[Records excerpted from a collection]
•••••
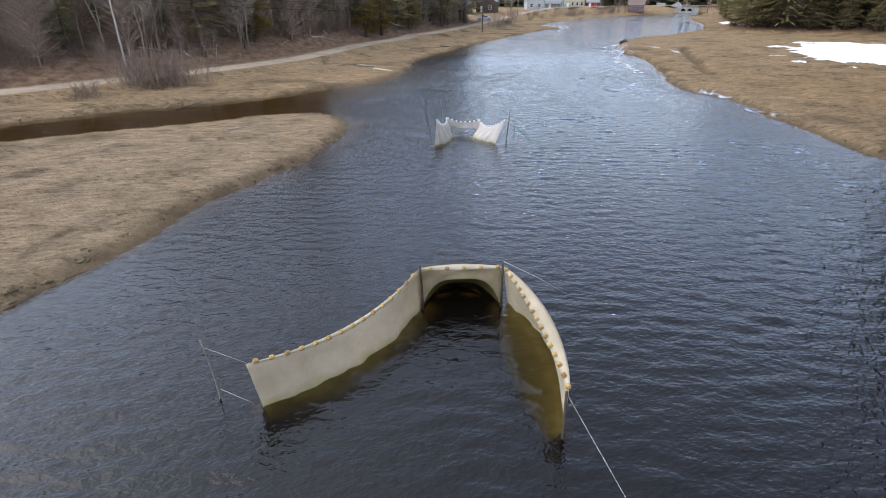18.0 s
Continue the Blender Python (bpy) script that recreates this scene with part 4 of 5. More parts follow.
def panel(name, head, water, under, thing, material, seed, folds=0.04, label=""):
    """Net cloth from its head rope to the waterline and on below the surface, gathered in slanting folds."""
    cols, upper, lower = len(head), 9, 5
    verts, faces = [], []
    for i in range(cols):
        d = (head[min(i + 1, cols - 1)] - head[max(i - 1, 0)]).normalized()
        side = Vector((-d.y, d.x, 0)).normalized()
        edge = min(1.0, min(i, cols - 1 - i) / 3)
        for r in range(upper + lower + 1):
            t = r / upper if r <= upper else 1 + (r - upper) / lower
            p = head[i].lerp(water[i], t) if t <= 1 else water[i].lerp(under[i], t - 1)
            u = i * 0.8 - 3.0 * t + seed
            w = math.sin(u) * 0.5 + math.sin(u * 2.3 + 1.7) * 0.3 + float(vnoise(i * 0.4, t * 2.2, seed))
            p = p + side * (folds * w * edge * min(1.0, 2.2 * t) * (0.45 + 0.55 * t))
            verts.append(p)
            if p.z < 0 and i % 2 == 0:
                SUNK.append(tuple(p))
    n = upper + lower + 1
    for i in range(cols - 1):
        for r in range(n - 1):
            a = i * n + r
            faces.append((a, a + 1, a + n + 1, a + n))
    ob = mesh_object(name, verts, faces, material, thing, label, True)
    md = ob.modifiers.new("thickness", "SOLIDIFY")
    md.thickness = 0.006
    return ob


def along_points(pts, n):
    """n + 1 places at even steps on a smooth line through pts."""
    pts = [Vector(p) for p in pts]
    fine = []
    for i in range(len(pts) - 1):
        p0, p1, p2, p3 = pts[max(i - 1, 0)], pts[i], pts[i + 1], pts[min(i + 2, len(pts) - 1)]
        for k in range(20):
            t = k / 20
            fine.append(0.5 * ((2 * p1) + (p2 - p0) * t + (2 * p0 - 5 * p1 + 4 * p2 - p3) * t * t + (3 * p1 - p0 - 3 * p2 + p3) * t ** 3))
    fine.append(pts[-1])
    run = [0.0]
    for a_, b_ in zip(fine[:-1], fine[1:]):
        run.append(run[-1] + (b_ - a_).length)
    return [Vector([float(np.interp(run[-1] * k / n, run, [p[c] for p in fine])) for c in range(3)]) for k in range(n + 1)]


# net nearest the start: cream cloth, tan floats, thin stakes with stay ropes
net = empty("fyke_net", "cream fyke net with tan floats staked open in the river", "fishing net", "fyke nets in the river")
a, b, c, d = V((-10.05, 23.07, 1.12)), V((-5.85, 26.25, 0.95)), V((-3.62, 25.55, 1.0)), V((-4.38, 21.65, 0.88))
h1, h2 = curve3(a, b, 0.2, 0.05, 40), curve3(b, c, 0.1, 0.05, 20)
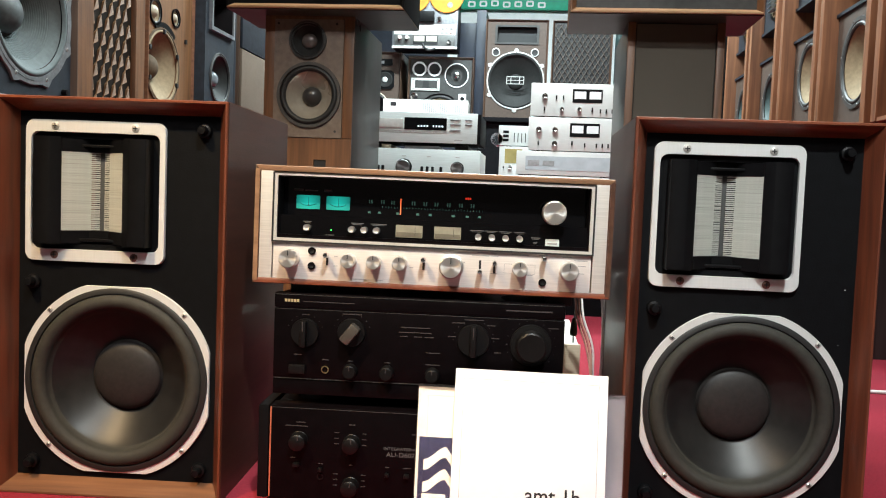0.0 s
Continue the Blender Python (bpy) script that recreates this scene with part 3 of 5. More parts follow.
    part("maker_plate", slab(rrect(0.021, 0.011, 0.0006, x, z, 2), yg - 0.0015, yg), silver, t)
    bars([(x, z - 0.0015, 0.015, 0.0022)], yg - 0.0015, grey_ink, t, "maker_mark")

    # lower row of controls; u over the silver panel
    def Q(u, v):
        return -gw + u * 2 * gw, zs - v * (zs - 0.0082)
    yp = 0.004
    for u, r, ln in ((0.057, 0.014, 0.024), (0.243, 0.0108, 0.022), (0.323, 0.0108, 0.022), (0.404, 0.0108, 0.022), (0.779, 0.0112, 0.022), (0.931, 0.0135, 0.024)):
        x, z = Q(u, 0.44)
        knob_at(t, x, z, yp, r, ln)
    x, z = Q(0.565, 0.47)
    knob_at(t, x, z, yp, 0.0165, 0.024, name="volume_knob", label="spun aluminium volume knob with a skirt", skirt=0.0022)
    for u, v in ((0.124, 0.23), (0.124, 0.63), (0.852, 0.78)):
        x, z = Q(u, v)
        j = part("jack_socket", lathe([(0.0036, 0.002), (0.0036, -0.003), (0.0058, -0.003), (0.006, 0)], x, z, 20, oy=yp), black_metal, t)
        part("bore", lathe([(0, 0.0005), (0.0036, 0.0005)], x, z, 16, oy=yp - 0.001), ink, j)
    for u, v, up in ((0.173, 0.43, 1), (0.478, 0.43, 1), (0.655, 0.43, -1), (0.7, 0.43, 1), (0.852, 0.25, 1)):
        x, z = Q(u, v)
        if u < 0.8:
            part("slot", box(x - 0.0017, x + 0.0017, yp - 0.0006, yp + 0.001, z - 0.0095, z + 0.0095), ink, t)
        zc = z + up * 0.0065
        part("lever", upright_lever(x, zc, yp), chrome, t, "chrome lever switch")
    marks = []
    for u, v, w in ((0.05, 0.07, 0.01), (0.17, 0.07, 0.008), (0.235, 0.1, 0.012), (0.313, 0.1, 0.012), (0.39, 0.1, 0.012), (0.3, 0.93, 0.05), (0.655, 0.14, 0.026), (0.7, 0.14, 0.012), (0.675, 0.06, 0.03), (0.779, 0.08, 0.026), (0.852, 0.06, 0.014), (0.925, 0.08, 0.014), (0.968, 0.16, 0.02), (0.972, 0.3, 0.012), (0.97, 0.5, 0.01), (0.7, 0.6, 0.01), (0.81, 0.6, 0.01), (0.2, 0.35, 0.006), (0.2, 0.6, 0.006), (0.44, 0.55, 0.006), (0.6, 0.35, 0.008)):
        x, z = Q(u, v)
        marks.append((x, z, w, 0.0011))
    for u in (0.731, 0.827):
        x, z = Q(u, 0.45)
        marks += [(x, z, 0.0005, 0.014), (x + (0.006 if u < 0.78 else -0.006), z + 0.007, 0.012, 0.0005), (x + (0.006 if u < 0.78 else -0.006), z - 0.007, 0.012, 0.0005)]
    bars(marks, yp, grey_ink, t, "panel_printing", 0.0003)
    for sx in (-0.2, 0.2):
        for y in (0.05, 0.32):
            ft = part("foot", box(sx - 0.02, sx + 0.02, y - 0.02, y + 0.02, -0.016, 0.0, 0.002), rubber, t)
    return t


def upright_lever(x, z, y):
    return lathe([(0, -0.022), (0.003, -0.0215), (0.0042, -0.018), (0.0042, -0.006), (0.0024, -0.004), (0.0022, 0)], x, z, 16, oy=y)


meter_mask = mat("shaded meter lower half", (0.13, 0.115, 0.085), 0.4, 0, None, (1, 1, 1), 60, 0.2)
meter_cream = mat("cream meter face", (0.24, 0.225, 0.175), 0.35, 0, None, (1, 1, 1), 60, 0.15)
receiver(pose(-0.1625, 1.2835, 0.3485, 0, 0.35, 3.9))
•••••
Aim of the exercise: Copy out each record shown above without alteration, skipping any picture.

Worked solution:
18.0 s
Continue the Blender Python (bpy) script that recreates this scene with part 4 of 5. More parts follow.
def panel(name, head, water, under, thing, material, seed, folds=0.04, label=""):
    """Net cloth from its head rope to the waterline and on below the surface, gathered in slanting folds."""
    cols, upper, lower = len(head), 9, 5
    verts, faces = [], []
    for i in range(cols):
        d = (head[min(i + 1, cols - 1)] - head[max(i - 1, 0)]).normalized()
        side = Vector((-d.y, d.x, 0)).normalized()
        edge = min(1.0, min(i, cols - 1 - i) / 3)
        for r in range(upper + lower + 1):
            t = r / upper if r <= upper else 1 + (r - upper) / lower
            p = head[i].lerp(water[i], t) if t <= 1 else water[i].lerp(under[i], t - 1)
            u = i * 0.8 - 3.0 * t + seed
            w = math.sin(u) * 0.5 + math.sin(u * 2.3 + 1.7) * 0.3 + float(vnoise(i * 0.4, t * 2.2, seed))
            p = p + side * (folds * w * edge * min(1.0, 2.2 * t) * (0.45 + 0.55 * t))
            verts.append(p)
            if p.z < 0 and i % 2 == 0:
                SUNK.append(tuple(p))
    n = upper + lower + 1
    for i in range(cols - 1):
        for r in range(n - 1):
            a = i * n + r
            faces.append((a, a + 1, a + n + 1, a + n))
    ob = mesh_object(name, verts, faces, material, thing, label, True)
    md = ob.modifiers.new("thickness", "SOLIDIFY")
    md.thickness = 0.006
    return ob


def along_points(pts, n):
    """n + 1 places at even steps on a smooth line through pts."""
    pts = [Vector(p) for p in pts]
    fine = []
    for i in range(len(pts) - 1):
        p0, p1, p2, p3 = pts[max(i - 1, 0)], pts[i], pts[i + 1], pts[min(i + 2, len(pts) - 1)]
        for k in range(20):
            t = k / 20
            fine.append(0.5 * ((2 * p1) + (p2 - p0) * t + (2 * p0 - 5 * p1 + 4 * p2 - p3) * t * t + (3 * p1 - p0 - 3 * p2 + p3) * t ** 3))
    fine.append(pts[-1])
    run = [0.0]
    for a_, b_ in zip(fine[:-1], fine[1:]):
        run.append(run[-1] + (b_ - a_).length)
    return [Vector([float(np.interp(run[-1] * k / n, run, [p[c] for p in fine])) for c in range(3)]) for k in range(n + 1)]


# net nearest the start: cream cloth, tan floats, thin stakes with stay ropes
net = empty("fyke_net", "cream fyke net with tan floats staked open in the river", "fishing net", "fyke nets in the river")
a, b, c, d = V((-10.05, 23.07, 1.12)), V((-5.85, 26.25, 0.95)), V((-3.62, 25.55, 1.0)), V((-4.38, 21.65, 0.88))
h1, h2 = curve3(a, b, 0.2, 0.05, 40), curve3(b, c, 0.1, 0.05, 20)
0.0 s
Continue the Blender Python (bpy) script that recreates this scene with part 3 of 5. More parts follow.
    part("maker_plate", slab(rrect(0.021, 0.011, 0.0006, x, z, 2), yg - 0.0015, yg), silver, t)
    bars([(x, z - 0.0015, 0.015, 0.0022)], yg - 0.0015, grey_ink, t, "maker_mark")

    # lower row of controls; u over the silver panel
    def Q(u, v):
        return -gw + u * 2 * gw, zs - v * (zs - 0.0082)
    yp = 0.004
    for u, r, ln in ((0.057, 0.014, 0.024), (0.243, 0.0108, 0.022), (0.323, 0.0108, 0.022), (0.404, 0.0108, 0.022), (0.779, 0.0112, 0.022), (0.931, 0.0135, 0.024)):
        x, z = Q(u, 0.44)
        knob_at(t, x, z, yp, r, ln)
    x, z = Q(0.565, 0.47)
    knob_at(t, x, z, yp, 0.0165, 0.024, name="volume_knob", label="spun aluminium volume knob with a skirt", skirt=0.0022)
    for u, v in ((0.124, 0.23), (0.124, 0.63), (0.852, 0.78)):
        x, z = Q(u, v)
        j = part("jack_socket", lathe([(0.0036, 0.002), (0.0036, -0.003), (0.0058, -0.003), (0.006, 0)], x, z, 20, oy=yp), black_metal, t)
        part("bore", lathe([(0, 0.0005), (0.0036, 0.0005)], x, z, 16, oy=yp - 0.001), ink, j)
    for u, v, up in ((0.173, 0.43, 1), (0.478, 0.43, 1), (0.655, 0.43, -1), (0.7, 0.43, 1), (0.852, 0.25, 1)):
        x, z = Q(u, v)
        if u < 0.8:
            part("slot", box(x - 0.0017, x + 0.0017, yp - 0.0006, yp + 0.001, z - 0.0095, z + 0.0095), ink, t)
        zc = z + up * 0.0065
        part("lever", upright_lever(x, zc, yp), chrome, t, "chrome lever switch")
    marks = []
    for u, v, w in ((0.05, 0.07, 0.01), (0.17, 0.07, 0.008), (0.235, 0.1, 0.012), (0.313, 0.1, 0.012), (0.39, 0.1, 0.012), (0.3, 0.93, 0.05), (0.655, 0.14, 0.026), (0.7, 0.14, 0.012), (0.675, 0.06, 0.03), (0.779, 0.08, 0.026), (0.852, 0.06, 0.014), (0.925, 0.08, 0.014), (0.968, 0.16, 0.02), (0.972, 0.3, 0.012), (0.97, 0.5, 0.01), (0.7, 0.6, 0.01), (0.81, 0.6, 0.01), (0.2, 0.35, 0.006), (0.2, 0.6, 0.006), (0.44, 0.55, 0.006), (0.6, 0.35, 0.008)):
        x, z = Q(u, v)
        marks.append((x, z, w, 0.0011))
    for u in (0.731, 0.827):
        x, z = Q(u, 0.45)
        marks += [(x, z, 0.0005, 0.014), (x + (0.006 if u < 0.78 else -0.006), z + 0.007, 0.012, 0.0005), (x + (0.006 if u < 0.78 else -0.006), z - 0.007, 0.012, 0.0005)]
    bars(marks, yp, grey_ink, t, "panel_printing", 0.0003)
    for sx in (-0.2, 0.2):
        for y in (0.05, 0.32):
            ft = part("foot", box(sx - 0.02, sx + 0.02, y - 0.02, y + 0.02, -0.016, 0.0, 0.002), rubber, t)
    return t


def upright_lever(x, z, y):
    return lathe([(0, -0.022), (0.003, -0.0215), (0.0042, -0.018), (0.0042, -0.006), (0.0024, -0.004), (0.0022, 0)], x, z, 16, oy=y)


meter_mask = mat("shaded meter lower half", (0.13, 0.115, 0.085), 0.4, 0, None, (1, 1, 1), 60, 0.2)
meter_cream = mat("cream meter face", (0.24, 0.225, 0.175), 0.35, 0, None, (1, 1, 1), 60, 0.15)
receiver(pose(-0.1625, 1.2835, 0.3485, 0, 0.35, 3.9))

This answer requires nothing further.